How Would a Distributed SIEM Look?

SIEMs have been the main workhorse for security operations centers, constantly scaled up throughout the years to accommodate the increased volume of security data. But instead of buffing a single horse to cope with this workload, can we distribute it across multiple horses?

At GigaOm we’ve been following this space for several years now, and as I’ve been researching the space for the third iteration of the Radar Report, I came across the same challenges and narratives from vendors, which boil down to “do more with less”. 

That is: more logs, more threats, more integrations, with less time needed to solve incidents, less tolerance for undetected events or false positives, and fewer analysts needed to analyze incidents. This trend will continue. IT systems are only getting more complex and the attack surface continues to increase. 

An IBM study found that it took an average of 277 days—about 9 months—to identify and contain a breach. So, SIEMs need to store data for roughly one year to support threat hunting activities. 

As a first, obvious response, vendors are facilitating more storage. Cloud Data Lakes are a cheap and scalable option to do this, and appear to be increasingly common.

A second, just as obvious response, entails SIEM vendors increasing the efficiency of their solution to detect threats faster and automate as many workflows as possible. To do this natively, you must bring in outside capabilities. Low-hanging fruit are SOAR, UEBA, and XDR. SOAR, for example, was essentially a response to resolving SIEM’s inefficiencies. SOAR capabilities within SIEM make sense—automate response processes inside the box.

However, log ingestion and alert curation is still a core SIEM function, regardless of how many more features you cram under one roof. Integrating other tools’ capabilities in SIEM is a good solution right now, but tackling billions and trillions of logs, with or without ML, would simply become inefficient from a compute, networking, and storage point of view. It will become virtually impossible to manage a distributed environment with a centralized solution.

Historically, when solutions become too large and bulky to manage, we’ve seen improvements moving towards a distributed architecture that can support horizontal scalability.

Can we do the same to a SIEM? How would it look? I imagine it as follows :a centralized management plane or orchestrator will control lightweight, distributed SIEM agents deployed across different log sources. Each agent will collect and store data locally, correlate and identify suspicious activities, and use alarm rules defined specifically for the types of logs it is analyzing.

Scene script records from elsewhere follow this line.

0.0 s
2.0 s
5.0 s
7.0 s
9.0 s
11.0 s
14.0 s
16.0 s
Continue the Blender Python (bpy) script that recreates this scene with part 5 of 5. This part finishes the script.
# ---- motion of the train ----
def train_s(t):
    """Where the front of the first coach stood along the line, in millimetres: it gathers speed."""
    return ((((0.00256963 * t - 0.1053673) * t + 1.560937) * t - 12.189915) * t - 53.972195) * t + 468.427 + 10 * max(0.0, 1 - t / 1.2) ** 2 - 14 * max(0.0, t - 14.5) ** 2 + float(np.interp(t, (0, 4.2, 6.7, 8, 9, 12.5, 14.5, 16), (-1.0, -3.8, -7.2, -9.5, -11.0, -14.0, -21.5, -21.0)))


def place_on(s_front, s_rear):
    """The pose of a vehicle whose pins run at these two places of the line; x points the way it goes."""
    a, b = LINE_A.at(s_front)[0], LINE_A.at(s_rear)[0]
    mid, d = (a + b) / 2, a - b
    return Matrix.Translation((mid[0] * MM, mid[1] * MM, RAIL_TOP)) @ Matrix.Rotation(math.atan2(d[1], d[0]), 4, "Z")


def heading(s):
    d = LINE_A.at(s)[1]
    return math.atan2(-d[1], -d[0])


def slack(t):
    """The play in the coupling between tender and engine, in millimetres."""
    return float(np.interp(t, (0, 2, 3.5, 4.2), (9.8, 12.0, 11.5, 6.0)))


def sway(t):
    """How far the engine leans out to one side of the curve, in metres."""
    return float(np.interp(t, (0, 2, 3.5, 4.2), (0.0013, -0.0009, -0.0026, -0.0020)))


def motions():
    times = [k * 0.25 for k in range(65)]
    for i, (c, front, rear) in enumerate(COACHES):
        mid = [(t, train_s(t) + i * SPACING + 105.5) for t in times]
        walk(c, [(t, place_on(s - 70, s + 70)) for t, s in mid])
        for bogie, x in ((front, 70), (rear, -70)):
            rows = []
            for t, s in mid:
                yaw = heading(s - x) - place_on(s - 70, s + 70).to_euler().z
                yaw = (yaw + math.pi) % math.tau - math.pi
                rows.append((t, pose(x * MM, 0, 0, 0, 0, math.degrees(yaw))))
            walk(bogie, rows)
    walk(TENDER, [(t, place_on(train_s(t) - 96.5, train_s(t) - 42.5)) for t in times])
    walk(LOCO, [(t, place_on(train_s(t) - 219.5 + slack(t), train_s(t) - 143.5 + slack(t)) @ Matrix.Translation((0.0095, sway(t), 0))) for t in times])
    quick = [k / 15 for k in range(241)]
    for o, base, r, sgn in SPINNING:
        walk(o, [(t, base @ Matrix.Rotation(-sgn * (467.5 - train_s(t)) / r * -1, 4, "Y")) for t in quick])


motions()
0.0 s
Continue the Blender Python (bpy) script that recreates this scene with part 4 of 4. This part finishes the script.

OpenText’s ESM has first announced a Distributed Correlation feature as far back as 2018. In essence, enterprises can add multiple instances of correlators and aggregators that run as individual services and distribute the correlation workload across these services. 

Instead of just distributing the correlation engine, we can imagine the whole solution and its components in lighter deployments, which include log ingestion, storage, filtering, alert rules and the like, perhaps even specialized for a specific type of event source. For example, we can have SIEM agents solely responsible for employee devices, network traffic, server logs, end-user web applications applications, and so on. Or, have agents dedicated for cloud environments, on-premise deployments, or colocation facilities.

Let’s not forget that one of the main selling points of SIEMs is the aforementioned correlation feature, which entails making obvious or non-obvious connections across multiple data sources. Here, the orchestrators can coordinate correlations by pairing only relevant information from different sources. These can be filtered for something as basic as timestamps, be guided by pre-trained ML algorithms, or leverage the MITRE ATT&CK framework for common patterns. 

There’s a lot of engineering and ingenuity required in scaling systems, and all vendors are scaling up to accommodate hundreds of thousands of events per minute in one way or another. If current developments are helping to scale SIEM systems incrementally, a new architecture could help accommodate future ingestion requirements. When centralized systems cannot accommodate, perhaps a distributed one should be considered.